In the United States, the right to become rich has become collapsed with the very notion of liberty. From the time we are children, Americans learn to confuse democracy (a system of decisionmaking and governance), with capitalism (a system for regulating and releasing money flows.
—From the Occupy Wall Street Frequently Asked Questions one-pager I picked up in Zuccotti Park last week
Why have we reached this point? Why does it seem that Capitalism as a pure American value has overtaken Democracy or Civic Responsibility as our defining national characteristic?
I think there are three reasons:
- An Aspirational Culture: In my last post I described America as suffering from a collective lack of empathy. When we see other people suffering from misfortunes greater than our own, we don’t identify with them, we don’t feel obligated as citizens in a Democracy to care for and protect them. In my town, you can hear mothers of perfect, healthy children on the playground complaining about the exorbitant taxes they pay to fund special education for children with disabilities. Rarely do we hear, “There but for the grace of God go I.” But when it comes to the very rich — billionaires and CEOs — we have an equal and opposite psychology: “There but for the grace of God go I!” We idealize and identify with the very rich because we think — or at least we hope — that one day we will get a lucky break or work hard enough and we, too, may realize great wealth. We offer perks and breaks for the very rich, because one day that could be us!
- A Way of Life: Let’s face it, most of us are active, practicing Capitalists, with day-to-day participation in a system, which even if it doesn’t make us rich, helps us pay for the roofs over our heads, the food on our tables and many other necessities and niceties that make living tolerable, if not downright enjoyable.
- Democracy is Messy: The exigency of every day life that makes us work actively at Capitalism — the preoccupation with putting dinner on the table, caring for our kids and doing our jobs — makes it really really hard for us to actively work at Democracy.
Sure we like our freedoms, but how many of us spends our (vast) spare time, pondering the complexities and nuances of what it means to live in a Democracy, let alone taking action?
Capitalism and its pursuit is easy to understand. It has an irresistible pull for us, reinforced both by our day-to-day activity in the here and now as well as by our aspirations and dreams for the future, for ourselves and for our children.

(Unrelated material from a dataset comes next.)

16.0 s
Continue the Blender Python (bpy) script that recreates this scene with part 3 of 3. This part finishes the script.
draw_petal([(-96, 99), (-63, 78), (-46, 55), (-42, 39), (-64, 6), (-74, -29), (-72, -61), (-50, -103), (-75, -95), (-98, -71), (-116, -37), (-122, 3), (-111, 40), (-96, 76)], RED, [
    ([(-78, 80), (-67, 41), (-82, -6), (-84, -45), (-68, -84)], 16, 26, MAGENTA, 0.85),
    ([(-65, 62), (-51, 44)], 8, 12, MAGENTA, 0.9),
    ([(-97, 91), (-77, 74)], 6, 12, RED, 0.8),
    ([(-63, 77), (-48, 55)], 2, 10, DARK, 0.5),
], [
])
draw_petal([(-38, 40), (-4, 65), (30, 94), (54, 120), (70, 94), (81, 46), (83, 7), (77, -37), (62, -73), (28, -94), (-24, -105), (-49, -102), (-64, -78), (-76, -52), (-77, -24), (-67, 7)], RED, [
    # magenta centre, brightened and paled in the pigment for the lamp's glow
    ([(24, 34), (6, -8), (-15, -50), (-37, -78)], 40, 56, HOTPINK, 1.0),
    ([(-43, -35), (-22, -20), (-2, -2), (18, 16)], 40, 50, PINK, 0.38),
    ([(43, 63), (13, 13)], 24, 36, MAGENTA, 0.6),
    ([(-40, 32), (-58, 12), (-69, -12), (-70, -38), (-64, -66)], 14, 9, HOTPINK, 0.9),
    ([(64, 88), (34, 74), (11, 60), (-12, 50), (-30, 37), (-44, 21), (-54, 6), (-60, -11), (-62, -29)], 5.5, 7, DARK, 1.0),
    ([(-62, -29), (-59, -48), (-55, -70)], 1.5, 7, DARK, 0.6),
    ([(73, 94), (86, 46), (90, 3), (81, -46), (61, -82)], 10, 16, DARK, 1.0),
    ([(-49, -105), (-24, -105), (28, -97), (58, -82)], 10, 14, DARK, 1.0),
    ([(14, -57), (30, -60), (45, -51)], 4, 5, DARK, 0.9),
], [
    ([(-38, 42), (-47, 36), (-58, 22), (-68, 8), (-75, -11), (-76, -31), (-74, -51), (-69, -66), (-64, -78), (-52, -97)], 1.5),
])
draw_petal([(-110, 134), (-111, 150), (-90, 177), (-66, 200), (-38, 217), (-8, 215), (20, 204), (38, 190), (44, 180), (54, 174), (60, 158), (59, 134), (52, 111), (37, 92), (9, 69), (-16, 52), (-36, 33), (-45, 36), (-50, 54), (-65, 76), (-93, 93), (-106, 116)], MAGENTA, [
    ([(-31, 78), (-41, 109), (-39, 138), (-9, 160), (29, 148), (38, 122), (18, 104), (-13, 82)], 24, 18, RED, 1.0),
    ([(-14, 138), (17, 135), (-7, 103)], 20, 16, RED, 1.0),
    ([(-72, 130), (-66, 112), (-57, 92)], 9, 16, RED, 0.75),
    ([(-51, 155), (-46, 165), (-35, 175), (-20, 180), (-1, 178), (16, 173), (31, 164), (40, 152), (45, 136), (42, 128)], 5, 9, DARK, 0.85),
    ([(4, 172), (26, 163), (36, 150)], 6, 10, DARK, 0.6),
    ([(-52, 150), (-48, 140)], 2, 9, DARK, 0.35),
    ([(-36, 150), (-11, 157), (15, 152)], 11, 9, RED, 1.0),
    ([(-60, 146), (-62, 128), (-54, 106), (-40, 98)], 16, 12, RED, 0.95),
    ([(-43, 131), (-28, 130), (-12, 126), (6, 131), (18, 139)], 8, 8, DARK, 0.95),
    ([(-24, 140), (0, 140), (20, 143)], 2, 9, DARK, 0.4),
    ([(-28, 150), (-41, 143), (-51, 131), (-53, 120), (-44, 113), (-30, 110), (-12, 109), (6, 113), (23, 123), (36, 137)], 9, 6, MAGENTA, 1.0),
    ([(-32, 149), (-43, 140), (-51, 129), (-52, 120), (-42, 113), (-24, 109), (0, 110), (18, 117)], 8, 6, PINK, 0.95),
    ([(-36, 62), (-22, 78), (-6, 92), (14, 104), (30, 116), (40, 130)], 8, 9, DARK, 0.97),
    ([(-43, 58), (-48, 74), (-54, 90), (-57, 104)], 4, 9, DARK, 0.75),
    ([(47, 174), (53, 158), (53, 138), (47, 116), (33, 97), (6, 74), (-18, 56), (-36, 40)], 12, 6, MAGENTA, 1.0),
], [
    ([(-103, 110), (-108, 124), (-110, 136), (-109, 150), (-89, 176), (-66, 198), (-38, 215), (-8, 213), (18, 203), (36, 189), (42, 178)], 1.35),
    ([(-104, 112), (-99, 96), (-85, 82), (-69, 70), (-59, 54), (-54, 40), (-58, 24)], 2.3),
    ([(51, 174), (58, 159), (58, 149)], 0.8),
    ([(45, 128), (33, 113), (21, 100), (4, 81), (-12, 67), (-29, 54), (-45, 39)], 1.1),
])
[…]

We idealize people who have made capitalism work for them. And we want to make sure that whatever systems are in place that made it possible for them to become very wealthy are available to us and our children as well. Fundamentally, we believe that being rich is a good thing.
Things are a little less clear in a Democracy where one person’s sense of civic obligation may impinge on another’s sense of freedom. My sense of social justice may impinge on your personal liberty.
In our increasingly Manichean culture of Good and Bad, Rich and Poor, Left and Right, the clear-cut pursuit of Capitalism is a much bigger draw than the murky practice of Democracy.
Even in Occupy Wall Street, there is an undercurrent of entrepreneurialism and capitalism, as I pointed out after my visit to Zuccotti Park. And, as I also mentioned in a previous post, there is a sniff of whininess in the OWS gripes that put personal sob stories front and center. (There is now an organized anti-OWS movement called The 53 Percent) You may wonder whether college grads saddled with student loan debt are maybe just frustrated that the bet they made on themselves isn’t paying the dividends they had hoped for. After all, most people go to college in hopes of qualifying for better-paying jobs; but in this economy, jobs are hard to come by all around.
Whiny or not, a great many people in this country today are suffering. As we see in report after report, individual prosperity is at a historic low, while corporate profits are at historic highs. (This piece by Henry Blodget in Business Insider includes a series of interesting graphs that show how individual wealth has declined while corporate profits have risen ).
There aren’t easy answers to the difficult questions we face in America today. If someone told me that I could take three simple steps and make life better for a vast majority of my fellow Americans, would I do it? Probably. But what would those three things be? And in a country so prone to pigeonholing people and ideas, is it possible for Americans to even agree on them?